I really wanted to enjoy The Time of the Doctor, I did. Unfortunately, like many others, I didn’t. To be completely blunt, I found the story laborious and unsatisfying.
Now, if you haven’t seen the episode yet, I’m going to quote River Song – “Spoilers”
Here we are at Trenzalore at last, and we’ve got every single adversary the Doctor has faced. Daleks, Cybermen, Soltarans, you name it. This has the makings of an epic battle, which we’ve seen the aftermath of in an earlier episode. In that episode, the entire planet of Trenzalore was one gigantic graveyard and stood completely in ruin. In this, the episode where we’ll see how that horrific battle got underway, all the baddies are scared to make the first move.
For several hundred years.
Yes, that’s right, there’s a several hundred year standoff where the Doctor ages while his enemies orbit the planet biting their nails. We do have a handful of scenes where there are covert attacks, but the grand, Peter Jackson-scale battle never comes. At the end, Matt Smith is essentially an old man shaking his fist at the sky yelling at the Daleks to get off his lawn.
Meantime, there’s a signal that’s been broadcast from the planet which no one can translate. This signal, which all species are innately afraid of, is finally translated as “Doctor Who?” This is the question that must be answered on the fields of Trenzalore. The Doctor investigates and finds a crack in the universe, like what he encountered when traveling with Amy Pond. We’re told that the Time Lords are broadcasting the signal from the other side of that crack, and if the Doctor says his name into it, then they’ll know it’s safe for them to come through back into our universe.
So, if I’m understanding this correctly, the only way for the Time Lords, the people who invented gravity, to know that it’s safe to come back to the universe is to rely on some guy standing at the door and whispering his name. That’s weak. Essentially, we can assume that the Doctor’s name, which has been one of the great mysteries of the show since its inception, is Swordfish.

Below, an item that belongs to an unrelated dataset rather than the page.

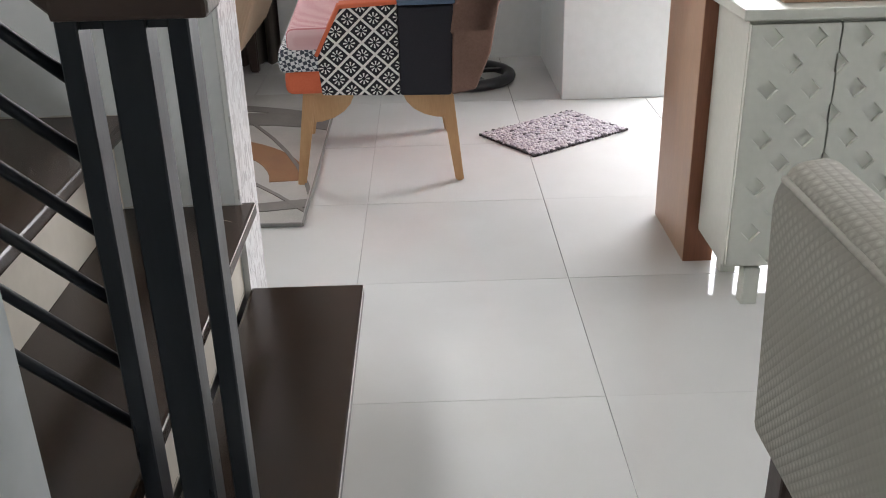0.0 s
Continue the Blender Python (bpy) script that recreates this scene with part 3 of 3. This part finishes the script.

What’s even more asinine is that we’re expected to believe that the Time Lords are just sitting on the other side of that crack for hundreds of years doing nothing but asking “Doctor Who?” over and over again. I’d hate to be the Time Lord intern who got tasked with that job.
And then there’s the thirteenth regeneration issue. We know that Matt Smith is the last of the “official” regenerations. We know that it’s possible for Time Lords to be given additional lives, but it feels cheap how Smith is just given regeneration energy because his companion whispers into the crack. A companion who’s had no contact with the Time Lords, a companion who doesn’t make a particularly rousing speech, a companion with no street cred on Gallifrey basically says “Please?” and the Time Lords say “Oh, okay” and send regeneration energy into the rift, which somehow also manages to seal the rift itself and, I’m assuming, stops the signal.
This makes no sense. The Time Lords didn’t get the positive identification they were looking for (Doctor Who? was never answered), but they’ll blindly send regeneration energy into another universe? C’mon, they’re smarter than that.
So, as you can tell I’ve done a lot of thinking about this, and I’ve been trying to set things right, to justify this episode. What I finally came up with is this – this episode should’ve taken place on the other side of the rift.
Bear with me – During the final episode of David Tennantt’s arc, we see the Lord President of the Time Lords locked in combat with the Master. And from what we saw in the Day of the Doctor, those events are happening concurrently with the 13 Doctors turning Gallifrey into a planetary Polaroid shot. So let’s suppose that the Master has somehow assumed control of the Council of Time Lords and needed to ensure that the Doctor wouldn’t interfere. So he sent out that signal, knowing it would cause the Doctor to show up, but that he’d wind up in the mother of all stalemates with everyone he’d ever cheesed off. That gives the Master time to take full control of Gallifrey. And as for the regeneration energy? The Master wouldn’t want the Doctor to come to Gallifrey and mess up his fun, so let’s say he used regeneration energy to seal the rift, and if the excess wound up giving the Doctor life #13, well, that’s a small price to pay.
It’s not going to get me a job at the BBC anytime soon, but it helps me remedy what I watched the other night.
I guess the reason I’m so frustrated with this whole episode is that Matt Smith’s Doctor deserved a better send off than this. The 8th Doctor regenerated in a dramatic moment, making a decision to become a warrior. The War Doctor regenerated when his time was finally done and the need for a warrior had passed. The 9th Doctor regenerated protecting Rose, and the 10th Doctor regenerated saving Donna’s grandfather. It feels like Smith’s Doctor got cheated out of something; he deserved to go out with a bang.
Meantime, I am excited to see what Peter Capaldi brings to the role. I’m not thrilled with his first line being that he didn’t like the color of his kidneys, but I’m going to do my best to keep an open mind.